In the final months before the expansion begins to extend that coverage, the picture of U.S. healthcare painted by the report is bleak. Roughly one in three U.S. adults said cost stopped them from going to the doctor or getting needed care. About one in five U.S. adults did not fill prescriptions or take medicine as recommended, and about the same number reported serious problems paying medical bills.
Among other nations surveyed, cost was less of a factor in whether adults sought medical care. The Netherlands and New Zealand each reported that one in five adults did not visit doctors or receive needed care because of cost, a distant second to the 32% in the U.S. Germany ranked a distant second behind the U.S. in the percentage of adults who said they did not take prescribed medication, at 9%.
Thirteen percent of adults in France reported major difficulty with medical bills compared with 23% in the U.S. The U.S. figure soars to 43% when researchers looked exclusively at U.S. adults with chronic conditions.

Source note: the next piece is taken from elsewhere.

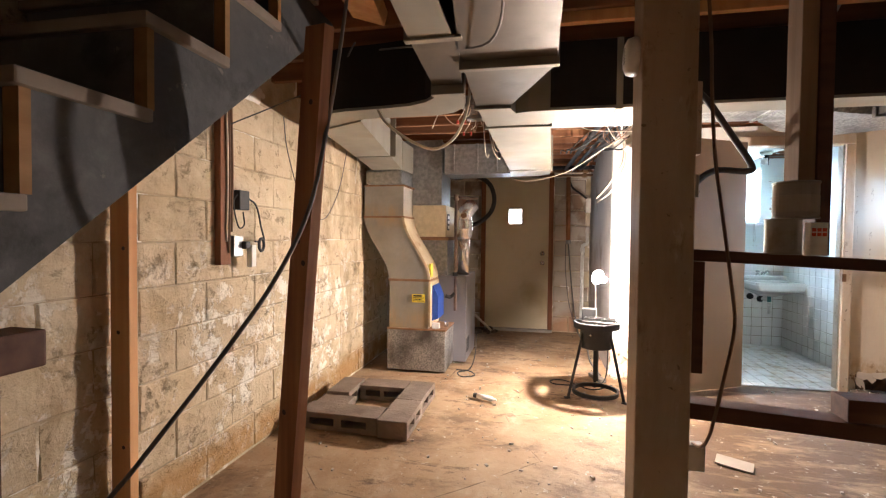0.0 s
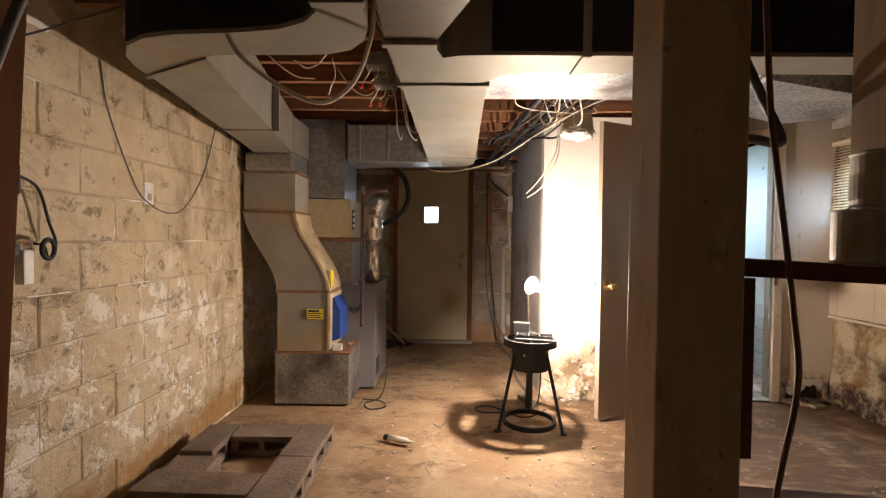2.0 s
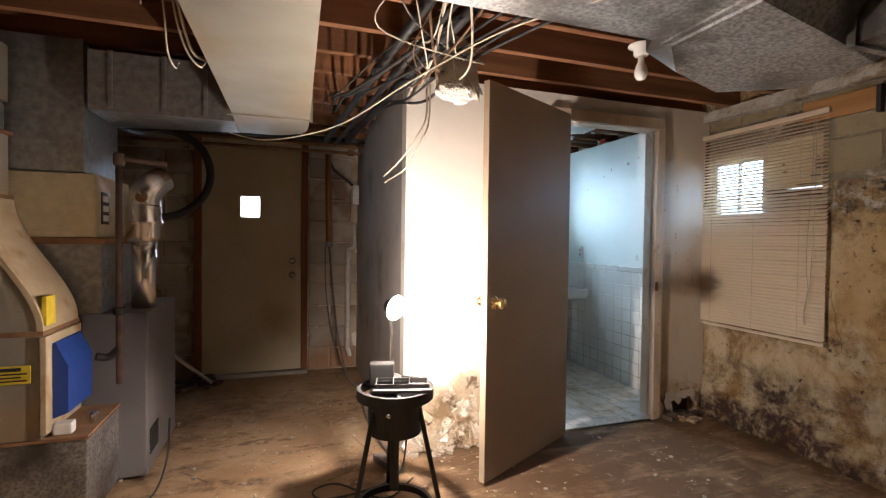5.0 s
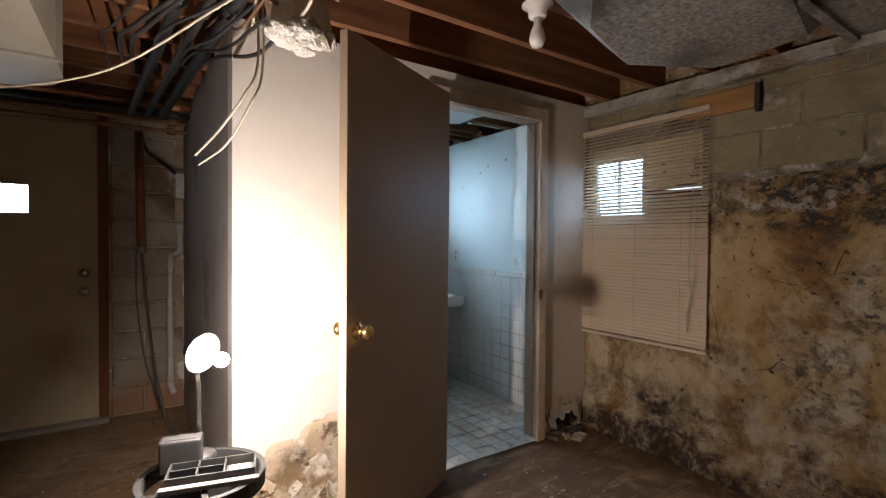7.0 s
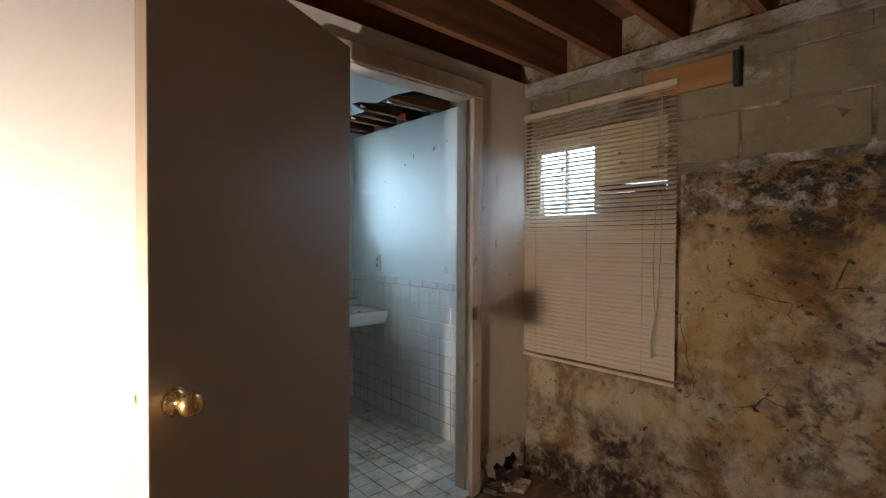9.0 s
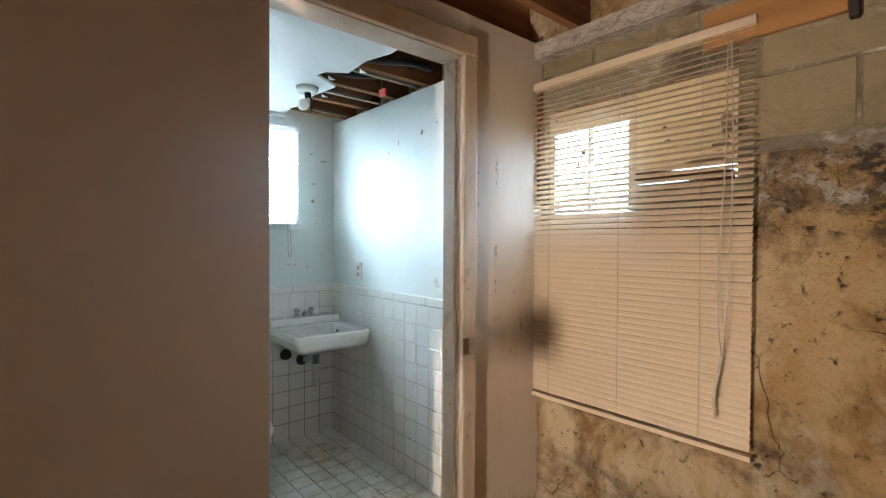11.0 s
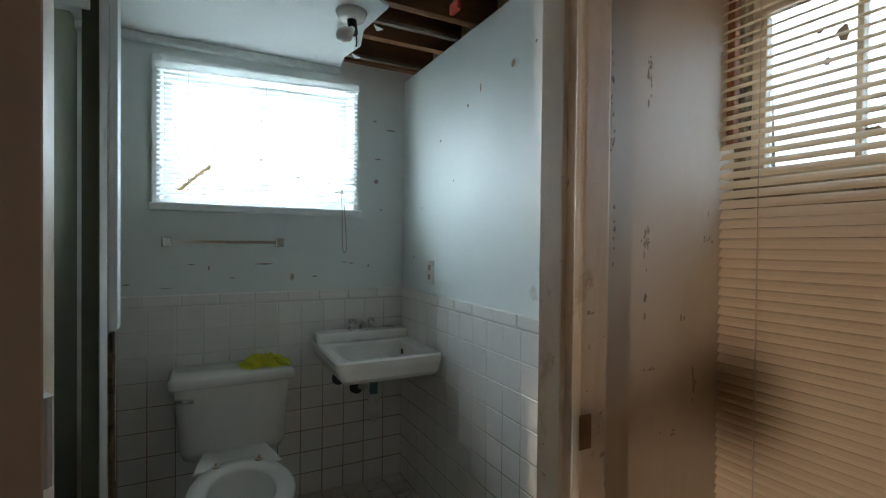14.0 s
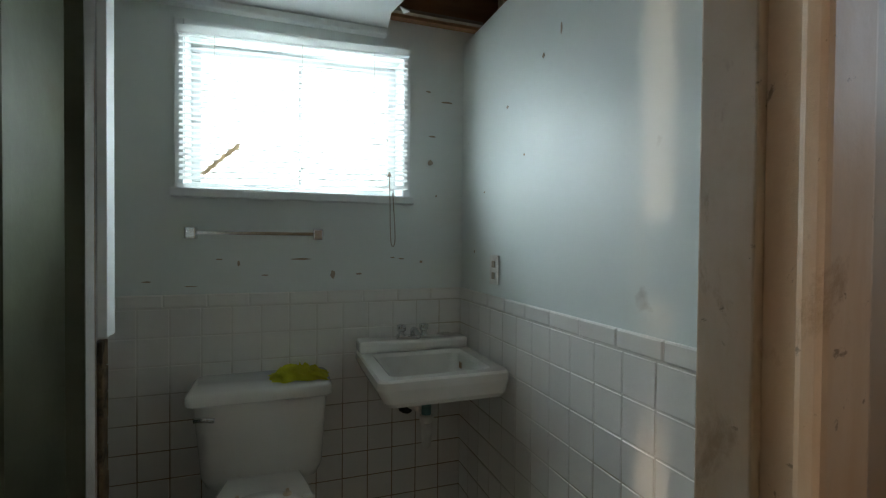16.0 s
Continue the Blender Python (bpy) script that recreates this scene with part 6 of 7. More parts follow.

The financial stress from healthcare among U.S. adults may be related to the growth of health plans that leave patients exposed to a larger share of medical costs, the researchers said. “Notably, roughly 40% of both insured and uninsured U.S. respondents had spent $1,000 or more during the past year on medical care, not counting premiums,” the authors wrote. “Those percentages point to often-high patient cost sharing or frequent benefit gaps.”
While the fierce political battles over Obamacare show a wide divide among Americans in how to overhaul U.S. healthcare, the Commonwealth Fund survey found there was broad agreement that major changes are needed. The survey found U.S. adults more convinced of the need for an overhaul of healthcare than adults in other countries. In the U.S., 75% of adults said the system needed to be scrapped and rebuilt or that fundamental changes were necessary.
The survey was conducted before the bumbled October launch of the Affordable Care Act's health insurance exchanges. It included respondents from the U.S., Australia, Canada, France, Germany, the Netherlands, New Zealand, Norway, Sweden, the United Kingdom and Switzerland, which adopted a system with some resemblance to Obamacare in the 1990s.